- To do:
Give the number of lines in the data that contain "which", and nothing more.

- Extracted records:
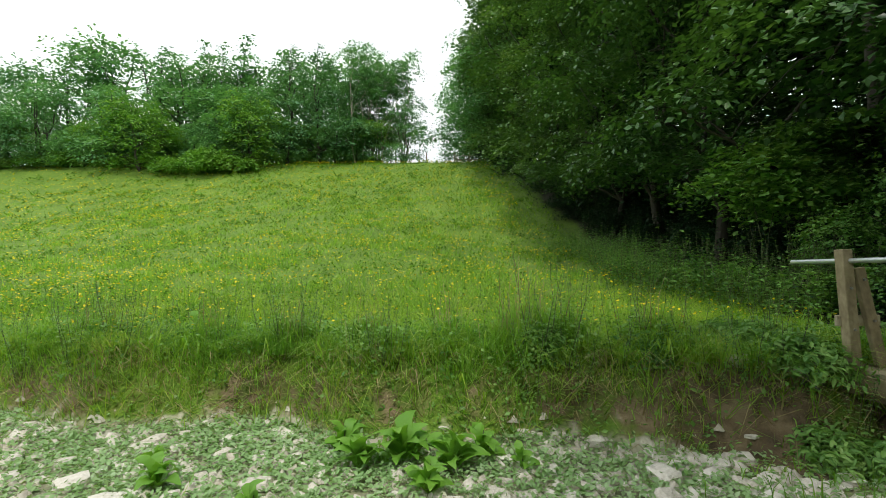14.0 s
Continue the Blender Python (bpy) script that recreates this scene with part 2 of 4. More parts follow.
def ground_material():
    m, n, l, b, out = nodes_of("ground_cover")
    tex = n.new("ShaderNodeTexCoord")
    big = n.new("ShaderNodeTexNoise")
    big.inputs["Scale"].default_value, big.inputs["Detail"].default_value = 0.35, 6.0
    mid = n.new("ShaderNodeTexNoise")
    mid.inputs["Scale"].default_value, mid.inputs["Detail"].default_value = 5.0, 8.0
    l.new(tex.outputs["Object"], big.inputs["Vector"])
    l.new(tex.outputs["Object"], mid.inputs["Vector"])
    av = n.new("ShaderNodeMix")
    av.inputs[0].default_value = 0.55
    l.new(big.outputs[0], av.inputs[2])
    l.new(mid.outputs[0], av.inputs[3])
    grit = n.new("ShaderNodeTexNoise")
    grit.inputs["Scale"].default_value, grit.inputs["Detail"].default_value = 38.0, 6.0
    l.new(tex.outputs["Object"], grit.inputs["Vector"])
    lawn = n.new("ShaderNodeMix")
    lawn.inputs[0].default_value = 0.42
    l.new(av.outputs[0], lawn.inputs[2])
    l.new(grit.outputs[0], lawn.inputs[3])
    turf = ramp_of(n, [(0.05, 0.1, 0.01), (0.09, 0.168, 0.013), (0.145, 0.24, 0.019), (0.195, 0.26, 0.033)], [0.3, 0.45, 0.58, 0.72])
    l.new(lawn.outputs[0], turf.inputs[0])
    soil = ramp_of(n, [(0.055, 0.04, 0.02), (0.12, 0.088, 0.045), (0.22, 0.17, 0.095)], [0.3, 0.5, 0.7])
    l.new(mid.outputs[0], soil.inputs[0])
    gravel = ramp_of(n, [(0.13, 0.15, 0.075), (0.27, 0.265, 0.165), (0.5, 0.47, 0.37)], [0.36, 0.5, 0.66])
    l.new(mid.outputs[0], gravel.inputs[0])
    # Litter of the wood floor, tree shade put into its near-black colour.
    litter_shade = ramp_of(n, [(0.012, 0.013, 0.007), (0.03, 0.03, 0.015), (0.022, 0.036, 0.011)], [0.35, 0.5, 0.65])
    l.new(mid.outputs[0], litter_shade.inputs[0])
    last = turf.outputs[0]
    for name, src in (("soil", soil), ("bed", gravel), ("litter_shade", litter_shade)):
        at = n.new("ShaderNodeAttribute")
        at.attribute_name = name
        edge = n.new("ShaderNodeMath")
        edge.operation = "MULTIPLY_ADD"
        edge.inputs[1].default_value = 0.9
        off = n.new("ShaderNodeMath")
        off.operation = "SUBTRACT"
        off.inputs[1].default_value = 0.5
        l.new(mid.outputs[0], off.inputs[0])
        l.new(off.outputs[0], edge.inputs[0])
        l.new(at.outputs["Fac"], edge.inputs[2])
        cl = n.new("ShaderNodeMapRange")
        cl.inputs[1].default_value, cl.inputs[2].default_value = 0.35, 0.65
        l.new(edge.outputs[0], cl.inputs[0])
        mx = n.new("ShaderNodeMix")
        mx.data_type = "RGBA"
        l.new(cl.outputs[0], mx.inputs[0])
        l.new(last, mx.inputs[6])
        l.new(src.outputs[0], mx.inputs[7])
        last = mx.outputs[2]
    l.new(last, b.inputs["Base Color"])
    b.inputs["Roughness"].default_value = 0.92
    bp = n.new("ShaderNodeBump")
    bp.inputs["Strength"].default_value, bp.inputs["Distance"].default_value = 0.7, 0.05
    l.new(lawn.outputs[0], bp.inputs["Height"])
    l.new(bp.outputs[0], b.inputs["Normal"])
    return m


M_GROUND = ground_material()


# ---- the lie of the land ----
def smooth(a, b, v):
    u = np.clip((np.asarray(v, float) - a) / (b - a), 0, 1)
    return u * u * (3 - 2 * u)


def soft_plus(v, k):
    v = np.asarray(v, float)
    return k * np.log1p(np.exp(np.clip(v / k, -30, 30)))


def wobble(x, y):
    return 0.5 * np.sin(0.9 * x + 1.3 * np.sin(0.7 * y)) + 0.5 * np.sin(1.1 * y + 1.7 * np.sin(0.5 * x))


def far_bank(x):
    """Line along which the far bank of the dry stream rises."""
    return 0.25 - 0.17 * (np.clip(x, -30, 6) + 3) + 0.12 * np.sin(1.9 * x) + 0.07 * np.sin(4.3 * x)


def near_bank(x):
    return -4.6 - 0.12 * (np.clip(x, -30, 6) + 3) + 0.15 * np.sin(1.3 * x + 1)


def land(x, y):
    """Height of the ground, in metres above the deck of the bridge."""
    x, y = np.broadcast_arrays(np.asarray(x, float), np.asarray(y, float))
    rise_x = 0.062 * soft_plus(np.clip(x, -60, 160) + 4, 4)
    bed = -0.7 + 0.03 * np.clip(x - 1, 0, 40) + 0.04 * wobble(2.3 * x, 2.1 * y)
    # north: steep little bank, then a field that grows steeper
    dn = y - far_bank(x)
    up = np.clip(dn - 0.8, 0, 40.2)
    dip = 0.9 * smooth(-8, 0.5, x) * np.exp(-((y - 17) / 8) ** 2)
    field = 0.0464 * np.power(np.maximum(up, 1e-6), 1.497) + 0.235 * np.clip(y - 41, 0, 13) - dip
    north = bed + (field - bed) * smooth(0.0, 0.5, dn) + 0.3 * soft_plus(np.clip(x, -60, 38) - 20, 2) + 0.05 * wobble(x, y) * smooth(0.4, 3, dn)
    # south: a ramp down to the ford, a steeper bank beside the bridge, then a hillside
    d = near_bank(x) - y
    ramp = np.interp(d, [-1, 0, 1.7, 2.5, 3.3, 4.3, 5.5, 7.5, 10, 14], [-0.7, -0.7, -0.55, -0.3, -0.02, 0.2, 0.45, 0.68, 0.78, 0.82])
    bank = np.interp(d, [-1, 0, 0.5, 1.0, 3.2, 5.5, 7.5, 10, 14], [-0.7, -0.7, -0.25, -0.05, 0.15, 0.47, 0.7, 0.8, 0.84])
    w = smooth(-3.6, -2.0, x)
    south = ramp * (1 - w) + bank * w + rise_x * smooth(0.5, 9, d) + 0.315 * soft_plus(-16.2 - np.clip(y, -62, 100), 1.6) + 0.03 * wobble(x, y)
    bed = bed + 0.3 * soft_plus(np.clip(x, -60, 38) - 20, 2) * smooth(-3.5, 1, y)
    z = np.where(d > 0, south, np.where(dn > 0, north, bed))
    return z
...
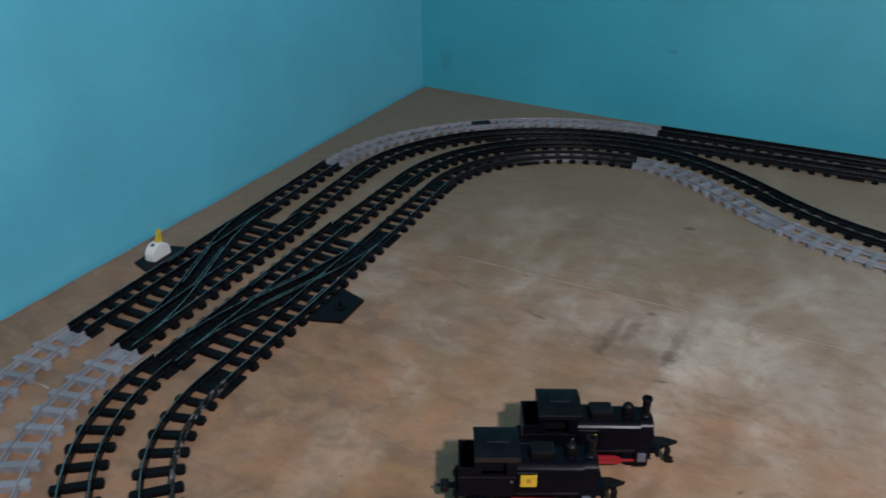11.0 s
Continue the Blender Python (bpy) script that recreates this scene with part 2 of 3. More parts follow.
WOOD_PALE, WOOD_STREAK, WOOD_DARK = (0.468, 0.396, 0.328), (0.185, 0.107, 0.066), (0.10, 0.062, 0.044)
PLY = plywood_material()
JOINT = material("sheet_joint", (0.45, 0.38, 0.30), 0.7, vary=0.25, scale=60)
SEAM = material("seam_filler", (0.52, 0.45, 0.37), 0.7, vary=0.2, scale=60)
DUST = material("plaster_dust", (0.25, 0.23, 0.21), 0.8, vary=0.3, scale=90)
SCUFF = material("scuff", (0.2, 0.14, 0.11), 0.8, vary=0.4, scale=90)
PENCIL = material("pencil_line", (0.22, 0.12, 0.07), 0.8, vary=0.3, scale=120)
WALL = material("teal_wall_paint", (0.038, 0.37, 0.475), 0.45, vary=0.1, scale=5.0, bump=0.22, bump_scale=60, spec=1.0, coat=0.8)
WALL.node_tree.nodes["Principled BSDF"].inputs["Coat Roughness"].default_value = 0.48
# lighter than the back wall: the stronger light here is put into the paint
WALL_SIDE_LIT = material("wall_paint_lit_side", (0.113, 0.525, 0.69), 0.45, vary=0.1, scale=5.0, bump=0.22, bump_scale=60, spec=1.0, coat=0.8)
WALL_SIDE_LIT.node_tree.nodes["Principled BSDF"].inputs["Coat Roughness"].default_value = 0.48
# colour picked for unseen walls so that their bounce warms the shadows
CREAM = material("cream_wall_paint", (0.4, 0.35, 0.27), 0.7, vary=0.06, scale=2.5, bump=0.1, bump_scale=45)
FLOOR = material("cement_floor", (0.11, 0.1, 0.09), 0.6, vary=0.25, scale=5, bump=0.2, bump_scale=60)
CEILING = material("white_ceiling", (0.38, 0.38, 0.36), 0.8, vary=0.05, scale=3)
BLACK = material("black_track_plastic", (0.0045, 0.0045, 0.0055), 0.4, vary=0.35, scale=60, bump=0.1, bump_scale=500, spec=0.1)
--
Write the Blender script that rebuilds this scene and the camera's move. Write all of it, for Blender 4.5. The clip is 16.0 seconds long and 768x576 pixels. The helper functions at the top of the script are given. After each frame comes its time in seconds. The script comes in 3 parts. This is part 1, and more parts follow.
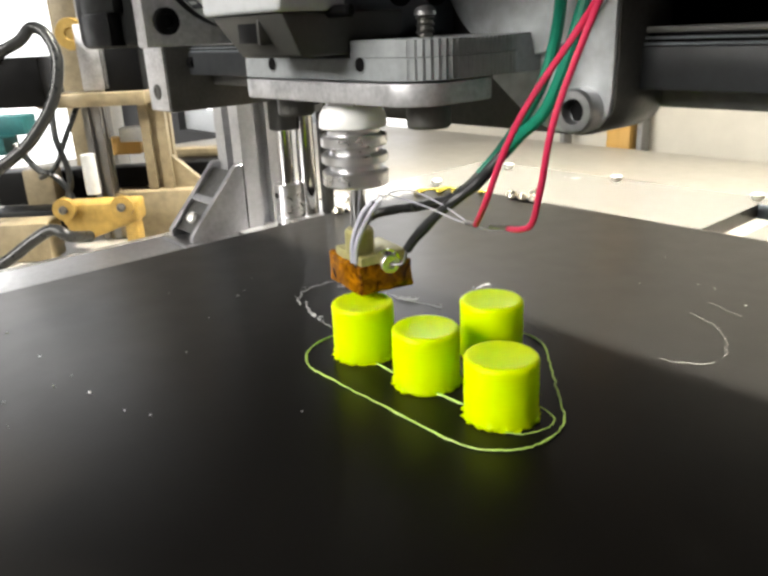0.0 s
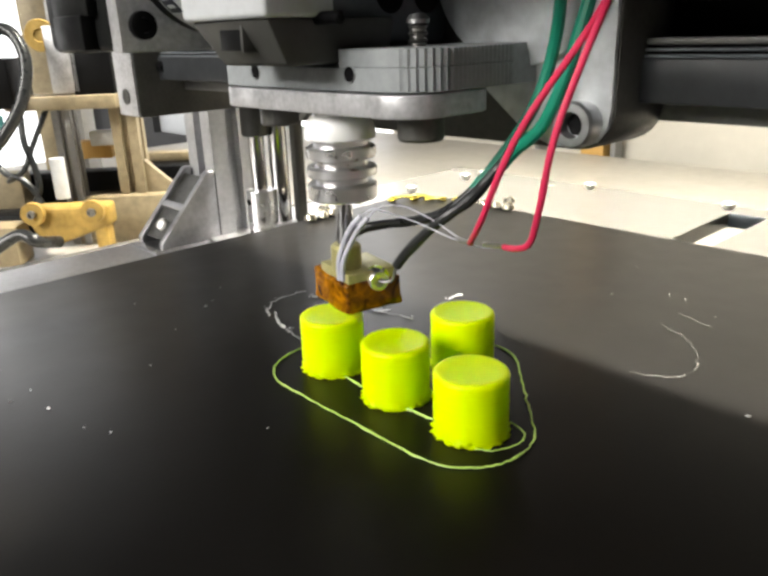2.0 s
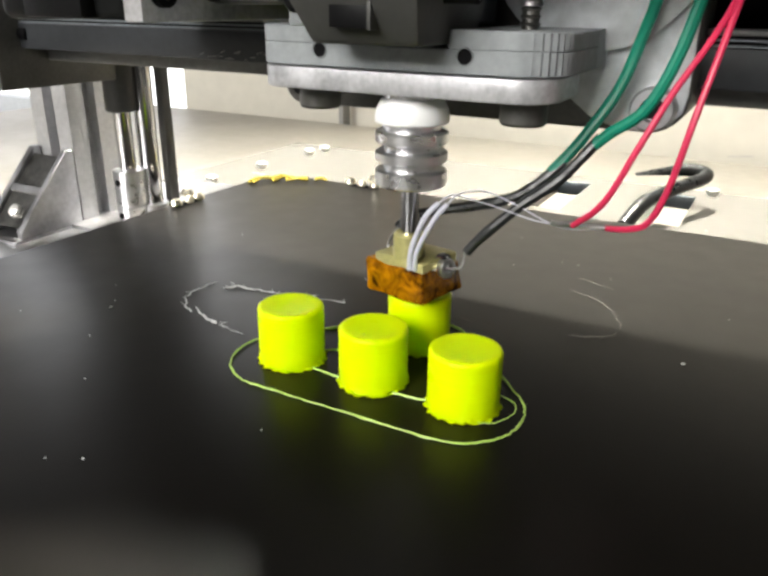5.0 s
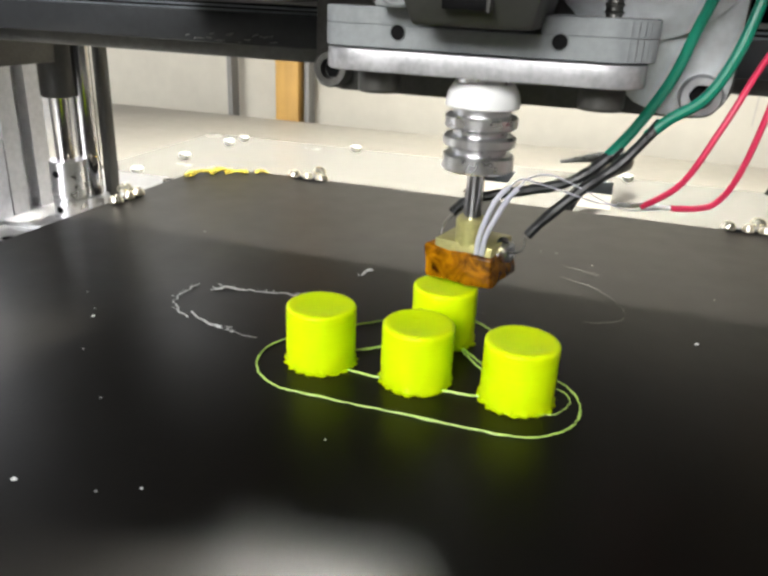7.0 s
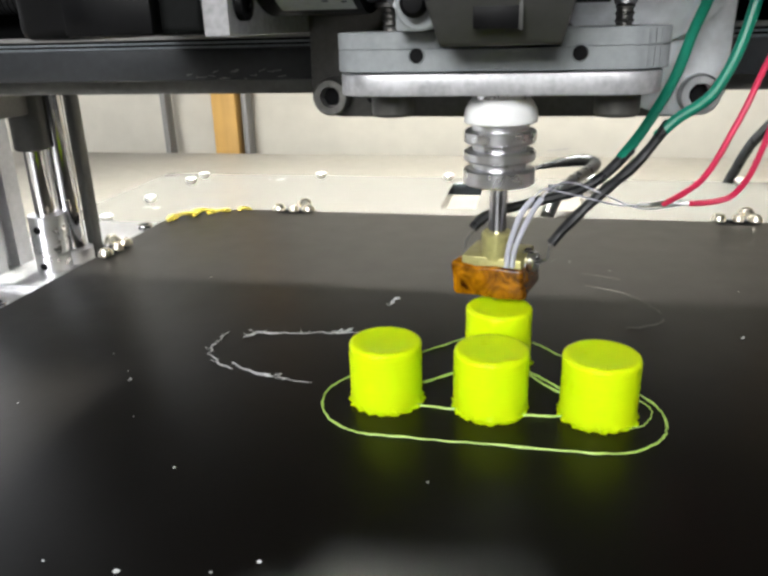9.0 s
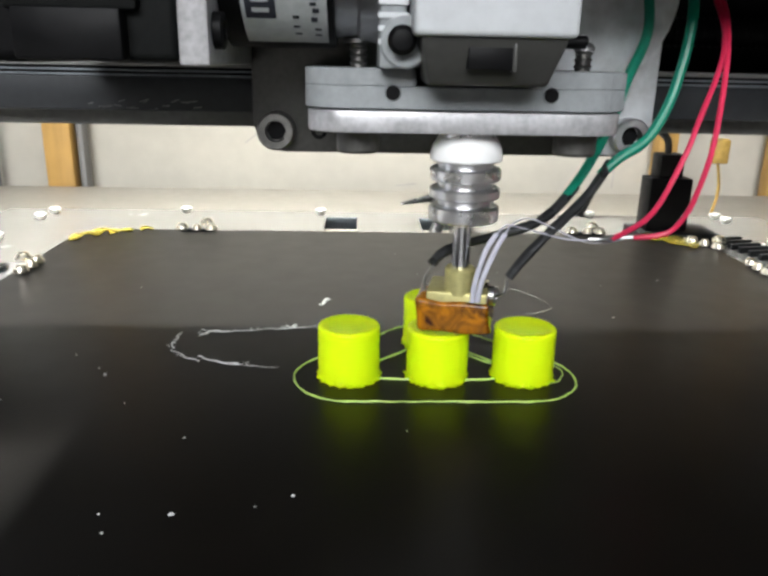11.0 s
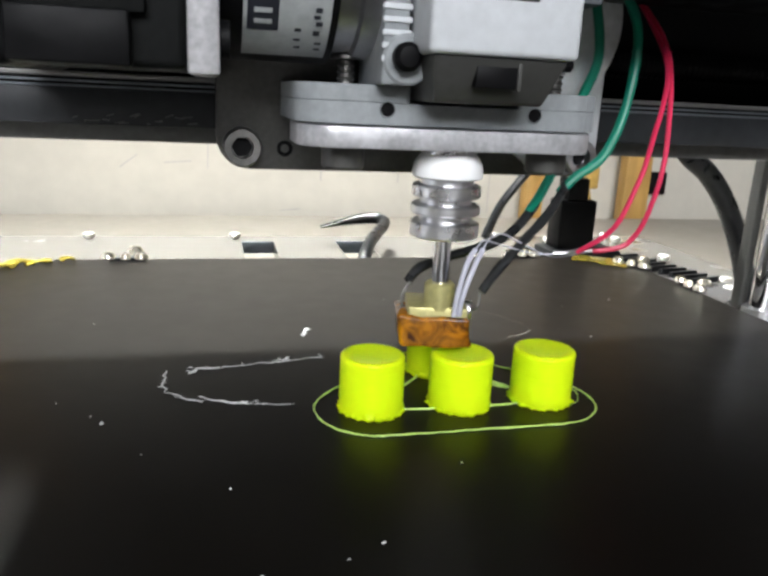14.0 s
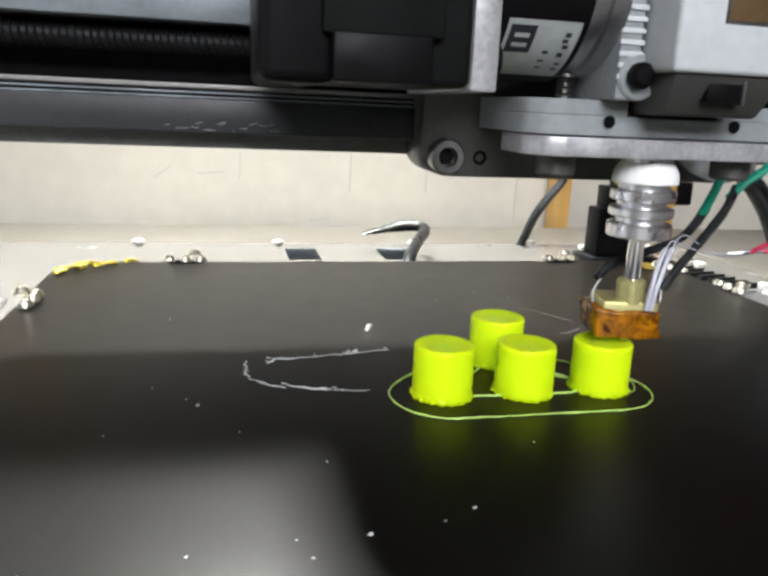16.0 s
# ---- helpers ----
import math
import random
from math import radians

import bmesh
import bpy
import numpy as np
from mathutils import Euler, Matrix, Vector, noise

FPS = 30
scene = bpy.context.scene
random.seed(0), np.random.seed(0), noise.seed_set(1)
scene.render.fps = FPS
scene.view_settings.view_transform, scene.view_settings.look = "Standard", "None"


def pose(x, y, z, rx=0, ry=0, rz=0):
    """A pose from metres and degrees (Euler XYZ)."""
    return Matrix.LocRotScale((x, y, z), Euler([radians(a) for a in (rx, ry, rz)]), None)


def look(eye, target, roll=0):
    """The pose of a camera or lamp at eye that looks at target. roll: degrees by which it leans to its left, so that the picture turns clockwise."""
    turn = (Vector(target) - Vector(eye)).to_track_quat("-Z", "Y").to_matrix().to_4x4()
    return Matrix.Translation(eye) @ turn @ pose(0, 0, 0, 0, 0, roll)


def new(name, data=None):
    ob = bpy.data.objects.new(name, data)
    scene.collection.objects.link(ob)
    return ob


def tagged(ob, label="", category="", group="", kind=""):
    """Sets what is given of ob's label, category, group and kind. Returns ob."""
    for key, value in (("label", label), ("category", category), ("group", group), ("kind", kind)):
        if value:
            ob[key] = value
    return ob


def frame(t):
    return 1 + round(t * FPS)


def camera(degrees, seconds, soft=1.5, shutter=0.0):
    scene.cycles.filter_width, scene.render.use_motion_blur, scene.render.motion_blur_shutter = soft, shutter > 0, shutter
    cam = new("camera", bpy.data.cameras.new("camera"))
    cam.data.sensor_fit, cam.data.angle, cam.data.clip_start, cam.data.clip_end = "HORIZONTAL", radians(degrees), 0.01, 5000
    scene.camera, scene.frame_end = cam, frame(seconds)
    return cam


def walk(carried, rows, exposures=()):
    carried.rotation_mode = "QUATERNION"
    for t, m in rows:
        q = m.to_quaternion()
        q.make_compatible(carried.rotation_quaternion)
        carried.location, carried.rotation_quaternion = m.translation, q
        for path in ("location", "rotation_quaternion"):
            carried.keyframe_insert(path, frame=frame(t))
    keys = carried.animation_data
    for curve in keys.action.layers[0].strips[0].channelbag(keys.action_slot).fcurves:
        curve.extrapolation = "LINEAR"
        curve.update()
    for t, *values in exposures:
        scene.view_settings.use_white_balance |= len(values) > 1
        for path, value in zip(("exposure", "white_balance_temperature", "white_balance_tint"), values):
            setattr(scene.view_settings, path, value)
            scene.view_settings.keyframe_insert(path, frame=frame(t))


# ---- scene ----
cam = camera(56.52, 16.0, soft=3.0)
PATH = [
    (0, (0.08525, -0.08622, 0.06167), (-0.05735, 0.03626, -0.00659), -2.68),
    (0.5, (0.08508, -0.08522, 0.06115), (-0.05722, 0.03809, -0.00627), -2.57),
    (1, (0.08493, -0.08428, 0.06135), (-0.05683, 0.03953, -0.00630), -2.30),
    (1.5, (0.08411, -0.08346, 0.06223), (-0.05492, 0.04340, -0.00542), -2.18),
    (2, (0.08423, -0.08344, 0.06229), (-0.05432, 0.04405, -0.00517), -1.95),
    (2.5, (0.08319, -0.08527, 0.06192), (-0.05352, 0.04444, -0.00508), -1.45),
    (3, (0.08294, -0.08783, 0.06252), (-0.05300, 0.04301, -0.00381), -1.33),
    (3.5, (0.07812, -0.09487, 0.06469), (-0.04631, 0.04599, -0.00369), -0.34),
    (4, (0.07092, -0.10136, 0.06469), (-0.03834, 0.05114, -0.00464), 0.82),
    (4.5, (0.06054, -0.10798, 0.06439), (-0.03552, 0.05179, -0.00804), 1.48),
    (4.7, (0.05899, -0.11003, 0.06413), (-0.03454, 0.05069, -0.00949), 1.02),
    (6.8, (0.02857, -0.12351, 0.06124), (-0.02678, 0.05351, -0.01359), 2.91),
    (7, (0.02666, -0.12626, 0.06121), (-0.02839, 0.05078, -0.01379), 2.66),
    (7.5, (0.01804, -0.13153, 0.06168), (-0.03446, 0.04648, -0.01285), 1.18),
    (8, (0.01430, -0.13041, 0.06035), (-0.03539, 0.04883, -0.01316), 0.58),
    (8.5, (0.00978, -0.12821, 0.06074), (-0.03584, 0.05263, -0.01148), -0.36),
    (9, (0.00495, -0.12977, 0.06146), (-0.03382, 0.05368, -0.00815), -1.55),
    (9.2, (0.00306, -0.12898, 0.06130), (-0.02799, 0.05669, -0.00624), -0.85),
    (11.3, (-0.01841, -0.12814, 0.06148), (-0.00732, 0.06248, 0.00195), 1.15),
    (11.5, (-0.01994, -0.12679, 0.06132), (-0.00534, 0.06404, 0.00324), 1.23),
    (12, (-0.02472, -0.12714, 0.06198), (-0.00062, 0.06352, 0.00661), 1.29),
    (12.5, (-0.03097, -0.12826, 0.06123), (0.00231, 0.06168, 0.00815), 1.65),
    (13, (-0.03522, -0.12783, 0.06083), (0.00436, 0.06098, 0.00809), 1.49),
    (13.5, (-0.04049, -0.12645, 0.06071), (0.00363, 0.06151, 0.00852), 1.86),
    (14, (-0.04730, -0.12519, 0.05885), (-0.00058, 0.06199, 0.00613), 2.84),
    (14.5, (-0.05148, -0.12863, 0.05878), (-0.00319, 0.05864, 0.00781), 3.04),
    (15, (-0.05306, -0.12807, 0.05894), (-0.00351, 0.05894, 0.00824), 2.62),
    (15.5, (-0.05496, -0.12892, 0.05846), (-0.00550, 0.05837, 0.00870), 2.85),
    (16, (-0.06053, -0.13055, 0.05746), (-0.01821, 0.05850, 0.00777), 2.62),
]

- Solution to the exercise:
2